In building and protecting Brand, the success, or otherwise, of marketing is key to corporate profitability. In a commoditised market if, through marketing, a distinction can be made so that a product can be seen as ‘cool’ and desirable, the result translates as rapidly to the bottom-line as any cost saving or rationalisation programme. But as margins tighten everyone is looking more closely at return on investment (ROI). This dictates that marketing must become a more measured discipline. The days of running multi-million pound awareness campaigns with no tracking of the outcomes are becoming a thing of the past. Today, marketers are expected to take decisive actions, with the results being supported with facts. Today, quantification is replacing intuition.

    The demand is for:
  • Increased marketing velocity—with better visibility and control, allied to enhanced collaboration within and beyond the enterprise.
  • Increased marketing effectiveness—with better targeting giving better results.
  • Increased accountability—with budgetary control and full tracking of all that is being spent.
  • Increased ROI—with results being commensurate with the sums expended.
  • Increased success—ultimately measured by increased share of the wallet from the targets.
Currently, Global 2000 companies are spending more than $600billion a year on marketing, most of it in an uncontrolled ad-hoc manner. It is against this background that Marketing Automation exists. Firstly, it must offer the marketer support in the analysis of data. This enables the identification and understanding of what is important and relevant. This is the analytical part of marketing.

Having undertaken research into the market in terms of customers, products, and competitors, the second stage is to facilitate the design of a campaign. The campaign uses those discoveries to influence behaviour, to impact the market and achieve the desired aims. This is the creative part. Campaigns take place in two ways; firstly there are those which are outbound.

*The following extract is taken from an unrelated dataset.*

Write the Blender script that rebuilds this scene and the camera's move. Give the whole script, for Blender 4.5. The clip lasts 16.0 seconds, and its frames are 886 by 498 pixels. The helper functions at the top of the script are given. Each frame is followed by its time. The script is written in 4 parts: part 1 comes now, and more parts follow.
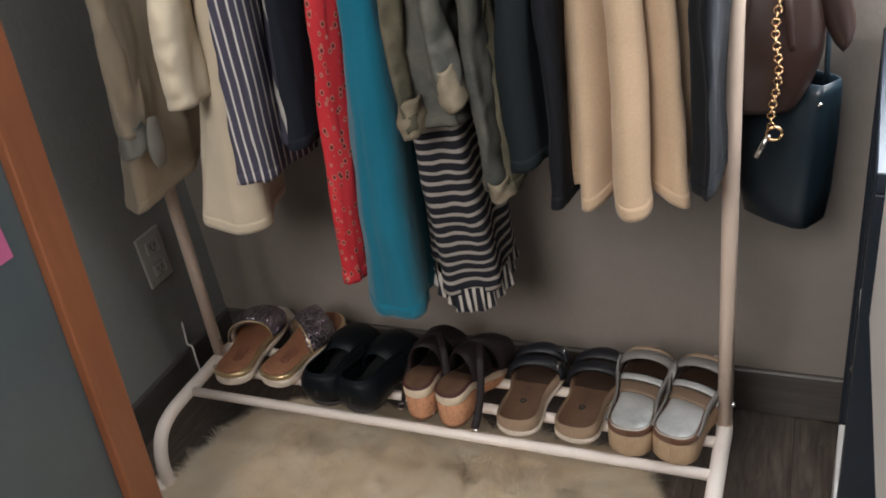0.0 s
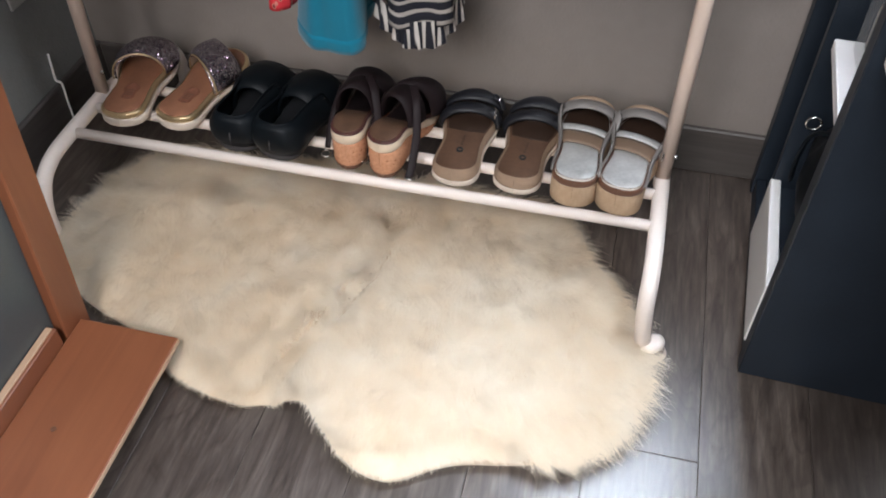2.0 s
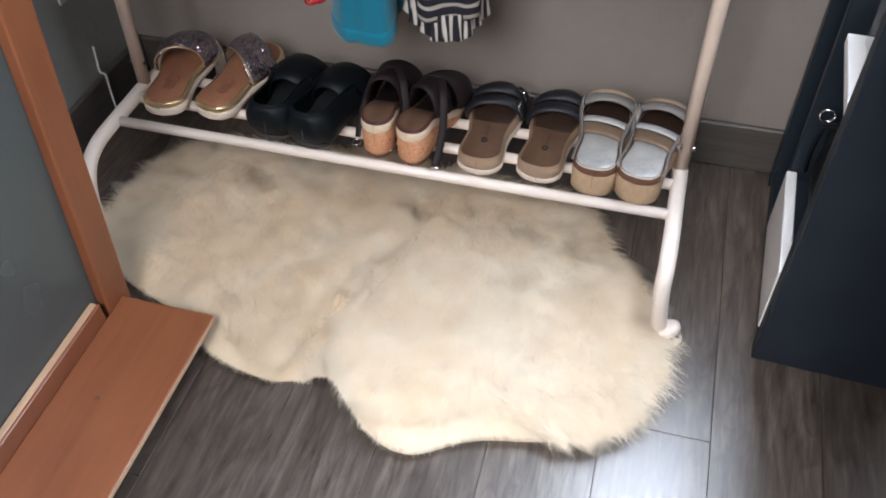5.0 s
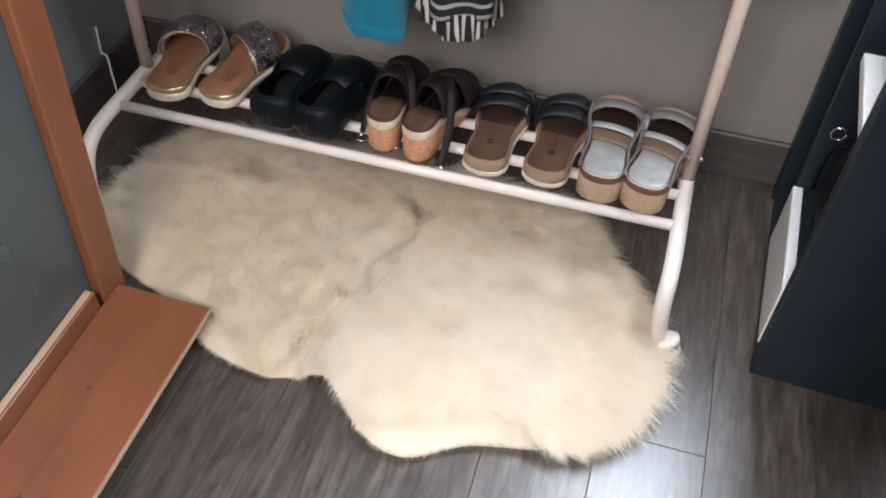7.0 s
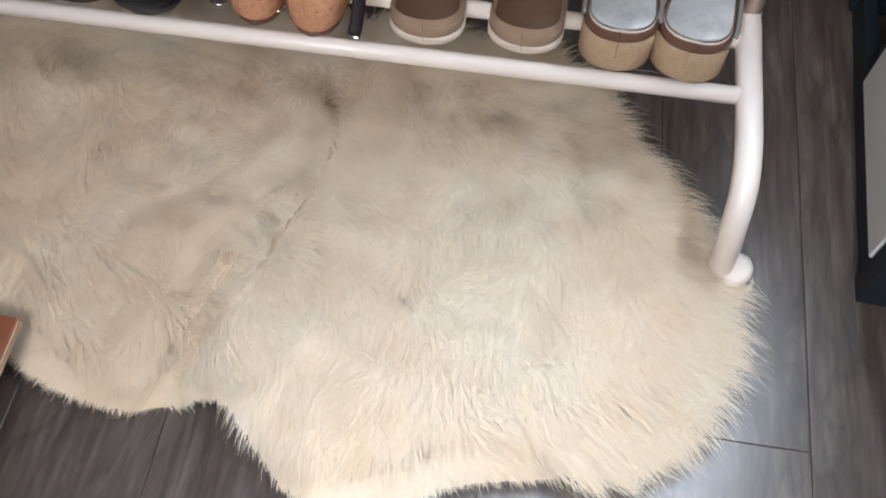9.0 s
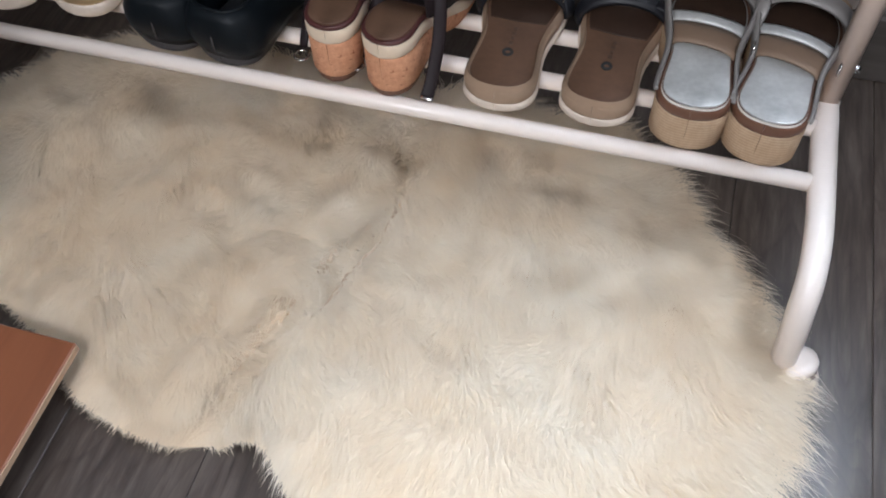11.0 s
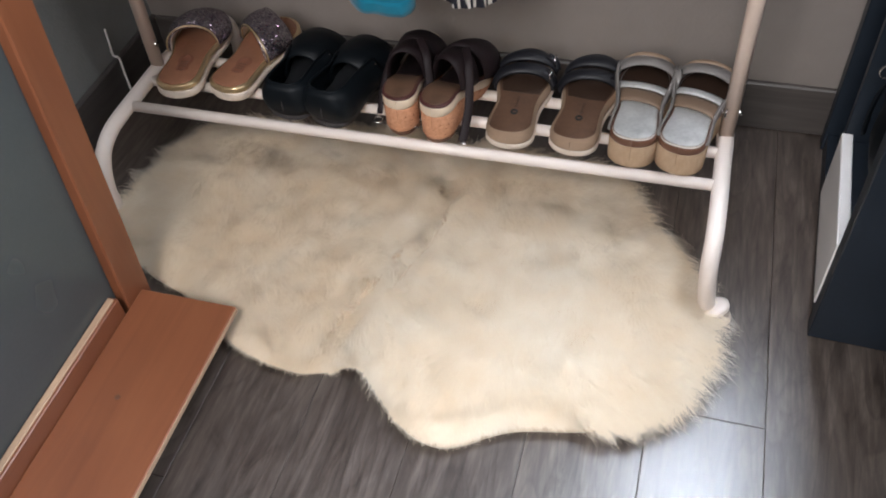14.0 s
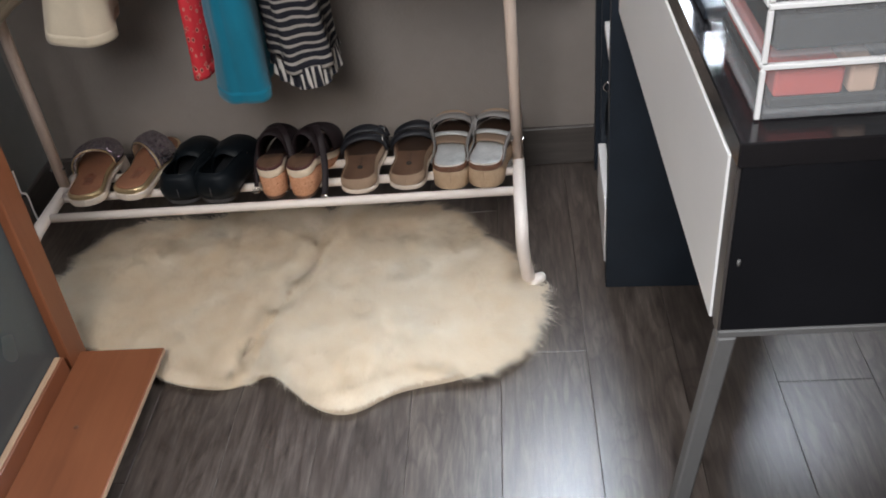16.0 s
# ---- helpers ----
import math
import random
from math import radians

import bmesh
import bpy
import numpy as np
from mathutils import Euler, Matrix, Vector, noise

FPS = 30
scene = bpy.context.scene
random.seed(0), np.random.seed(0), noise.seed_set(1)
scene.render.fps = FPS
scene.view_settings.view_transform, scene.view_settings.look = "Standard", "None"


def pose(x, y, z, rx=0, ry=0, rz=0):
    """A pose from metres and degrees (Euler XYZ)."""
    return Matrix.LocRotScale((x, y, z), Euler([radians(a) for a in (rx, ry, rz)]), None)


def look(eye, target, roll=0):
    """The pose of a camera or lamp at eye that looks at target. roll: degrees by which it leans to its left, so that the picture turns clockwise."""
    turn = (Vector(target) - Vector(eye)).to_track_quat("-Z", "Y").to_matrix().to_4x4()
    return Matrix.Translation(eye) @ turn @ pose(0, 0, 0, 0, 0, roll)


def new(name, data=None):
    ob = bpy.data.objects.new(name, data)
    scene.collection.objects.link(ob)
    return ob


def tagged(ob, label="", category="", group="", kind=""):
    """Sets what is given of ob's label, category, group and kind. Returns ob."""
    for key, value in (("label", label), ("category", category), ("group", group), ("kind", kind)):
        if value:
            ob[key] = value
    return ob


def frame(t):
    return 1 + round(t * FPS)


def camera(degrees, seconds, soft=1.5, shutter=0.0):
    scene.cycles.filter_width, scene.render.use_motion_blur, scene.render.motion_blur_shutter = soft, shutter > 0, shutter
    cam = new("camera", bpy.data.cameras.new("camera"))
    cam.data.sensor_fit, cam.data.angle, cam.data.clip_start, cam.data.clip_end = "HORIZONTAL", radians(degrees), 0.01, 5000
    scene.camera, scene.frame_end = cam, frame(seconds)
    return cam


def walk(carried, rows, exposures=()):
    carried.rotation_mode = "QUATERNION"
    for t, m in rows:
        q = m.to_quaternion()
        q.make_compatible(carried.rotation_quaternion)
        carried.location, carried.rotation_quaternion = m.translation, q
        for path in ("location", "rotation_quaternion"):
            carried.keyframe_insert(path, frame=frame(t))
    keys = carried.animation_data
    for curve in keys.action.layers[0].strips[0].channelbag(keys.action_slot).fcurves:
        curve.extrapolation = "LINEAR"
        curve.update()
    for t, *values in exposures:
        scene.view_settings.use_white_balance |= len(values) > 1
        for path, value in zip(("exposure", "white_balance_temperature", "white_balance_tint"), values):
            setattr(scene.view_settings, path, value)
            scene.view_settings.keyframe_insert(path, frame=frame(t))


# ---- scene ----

Targets are identified and the company seeks to communicate with them via any of a number of channels to make an offer. Secondly there are inbound, where the customer has contacted the enterprise (often through a call centre, making Marketing Automation and CRM close bedfellows). With this, there is historic and contextual data about the customer and what has just occurred is used to make them an offer. Very often with inbound campaigns the opportunity is taken to be even more sophisticated and to respond to the customer reaction to the initial offer with a next best offer.

The third element of campaign management concerns the execution of the campaigns, which involves assembling all of the required artefacts, from creatives and so forth, and then deploying them, which again may take place within the context of a CRM solution. With the campaign being enacted in the customerfacing channels, with the channels being co-ordinated and the contacts optimised, this is a very time consuming piece. This element of a Marketing Automation solution is concerned with managing the resources being employed. For those coming from an IT background it is often difficult to realise the scale and complexity of the resources that need to be deployed in a marketing campaign. So Marketing Resource Management is a vital area; managing, co-ordinating and reporting on a diverse and dispersed set of resources being used to achieve goals. Those resources are likely to be geographically dispersed and will often be augmented by specialists outside of the company itself. This is the area in which some of the biggest impacts can be made as automation replaces manual tasks and frees resource to higher value-adding activity.

The fourth element of a Marketing Automation solution is concerned with closing the loop and capturing outcomes. As the customers respond to the offers their reactions, both positive and negative, need to be captured to enable both in-flight adjustment and accurate reporting to be made. This is the piece that is often given scant regard.

This is a far-reaching business context to support and it is therefore inevitable that there are many solutions being offered. Those solutions take on many different characteristics according to the background and focus of the provider. When assessing the solutions it is important to recognise the background of the provider, to look at the functionality and technical capability they are offering. It is also significant to look at the impact of fashion on how the products are perceived. This market, perhaps even more than is true with IT in general, is highly influenced by perception. Capability and market perception of capability are not always closely correlated.